D) Reduced Carbon Emission

[0036] FIG. 3 shows mass loss from heating at 900° C. (pyroprocessing) both limestone and the new binder precursor. The mass loss from limestone (squares) is stoichiometric (43.9%, the slope of the fitting trend), and corresponds to the mass of CO.sub.2 emitted upon the calcination of CaCO.sub.3. The new binder precursor (circles) is carbon-free compared to limestone, suggesting a huge saving in CO.sub.2 emissions during thermal decomposition.
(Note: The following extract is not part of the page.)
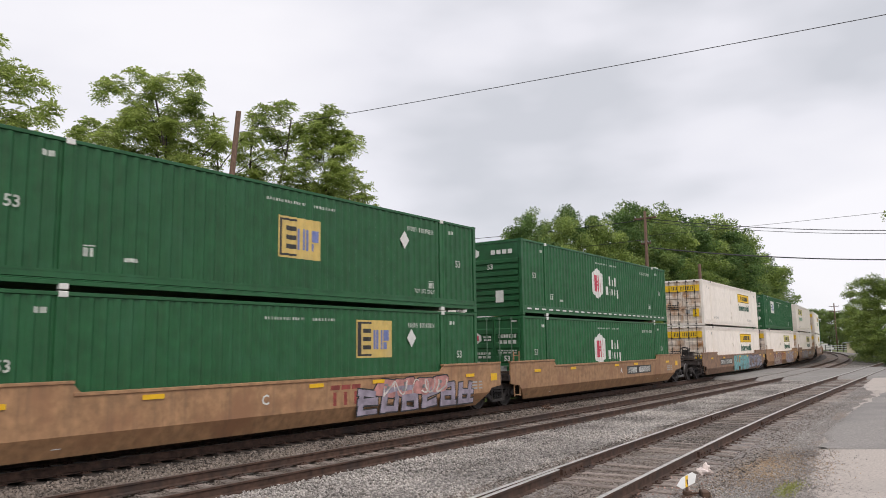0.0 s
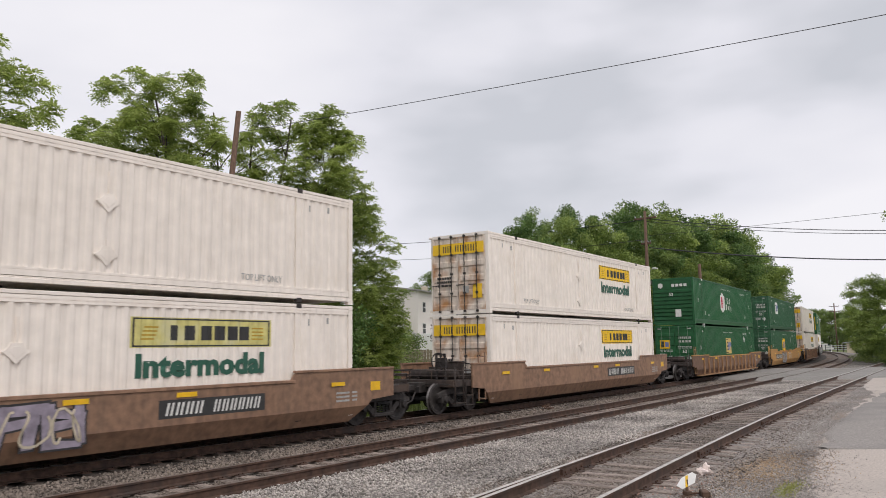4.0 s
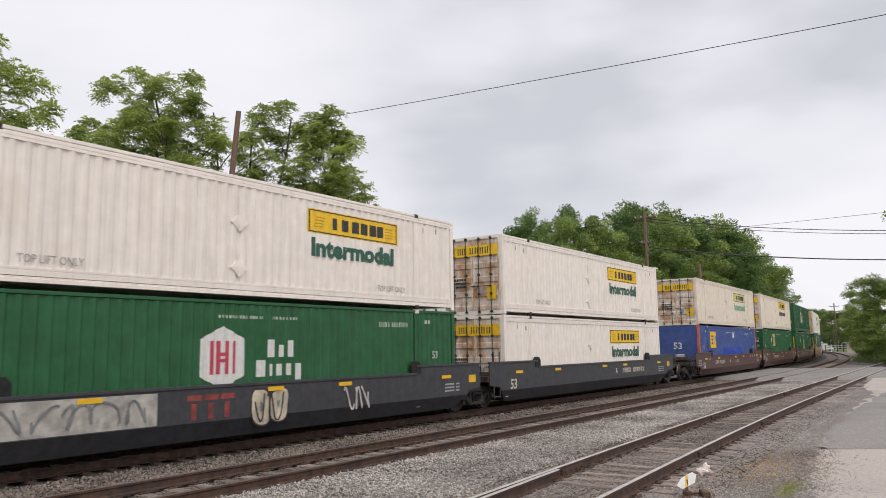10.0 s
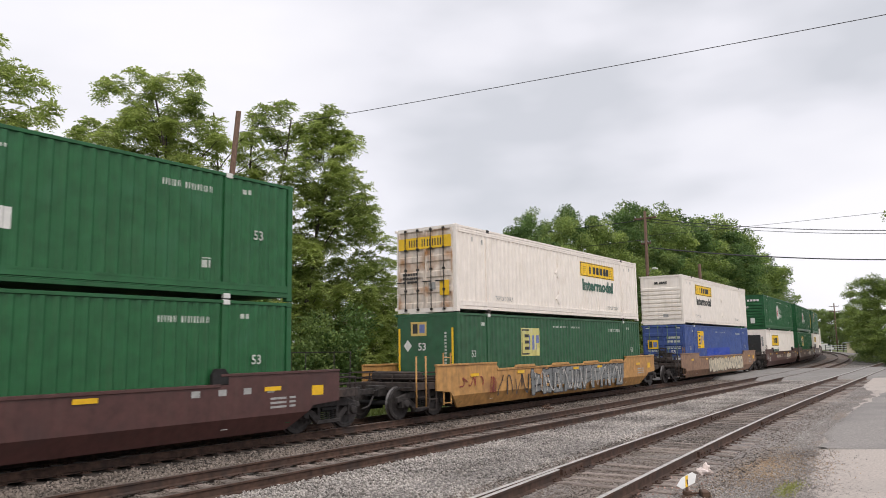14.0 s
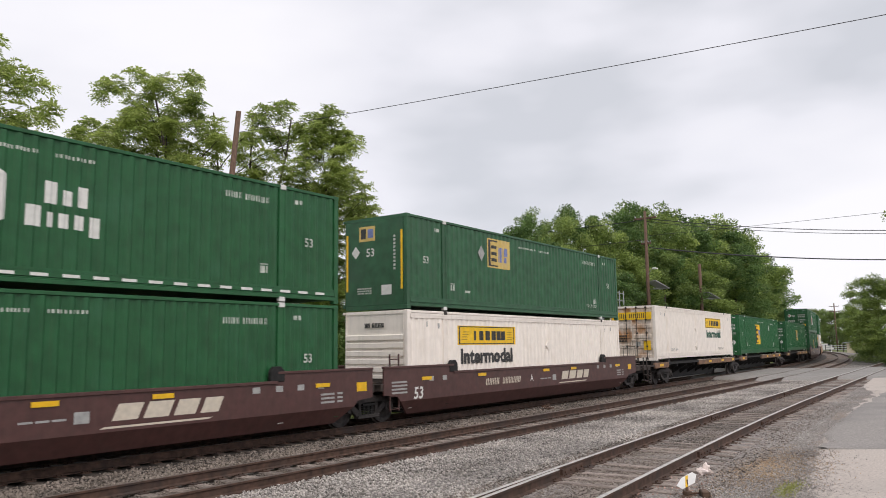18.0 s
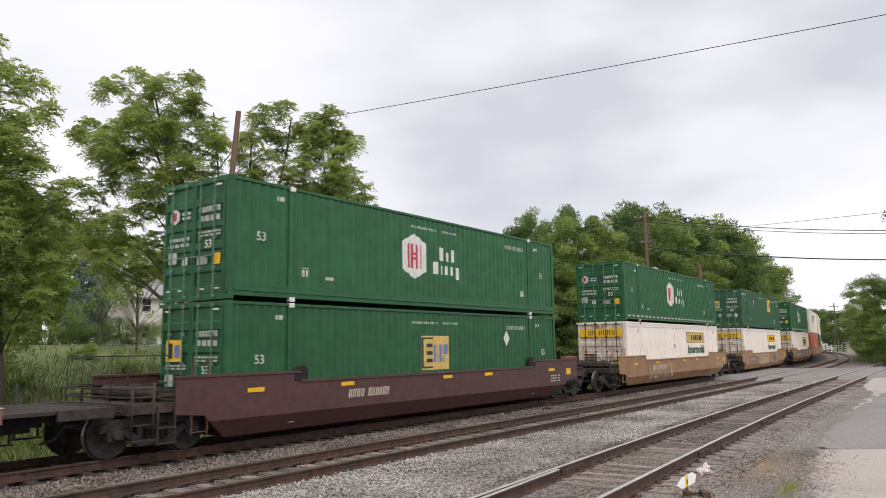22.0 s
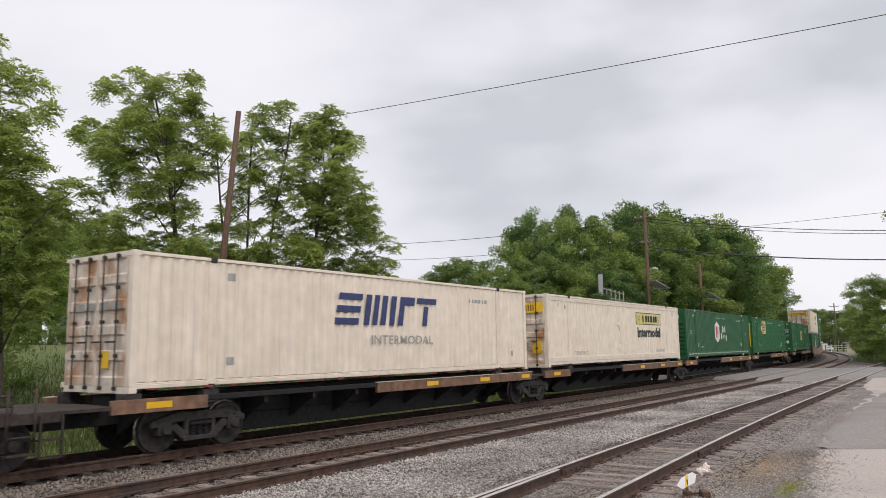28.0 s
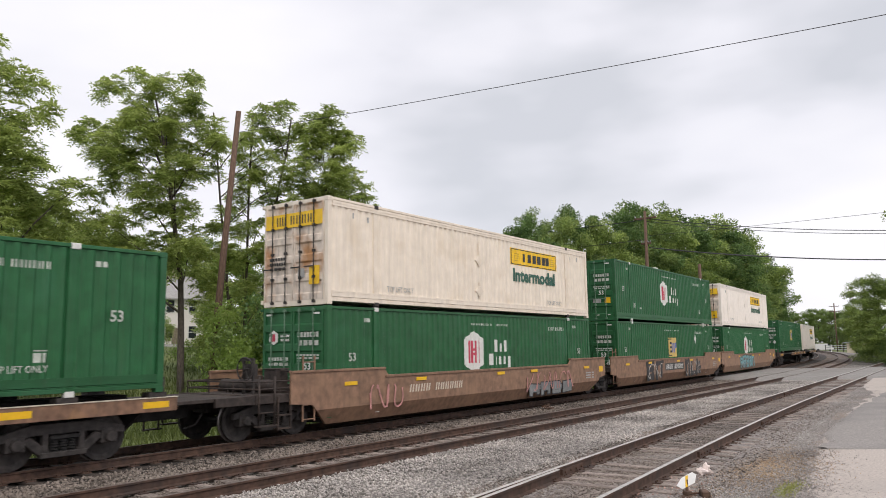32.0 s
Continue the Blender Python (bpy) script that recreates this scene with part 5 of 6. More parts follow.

E) Examples of Growth of Fibers Via Hydrothermal Synthesis

[0037] FIGS. 4A-B are images showing examples of growth of fibers through hydrothermal synthesis (Head et al., 2018). Promoting the growth of fibrous minerals internally to the binder through the use of both an alkali-calcic clinker composition (as described above) in conjunction with a synthesis that mimics natural hydrothermal systems (˜80-100° C.) is uniquely advantageous as it (a) eliminates the problem of adding fibers to a material, which increases the viscosity of the cement and (b) makes fibers to blend-in the mortar, both chemically and mechanically. The former avoids problems related to workability of the slurry; the latter promotes the bonding process at the matrix-fiber interface.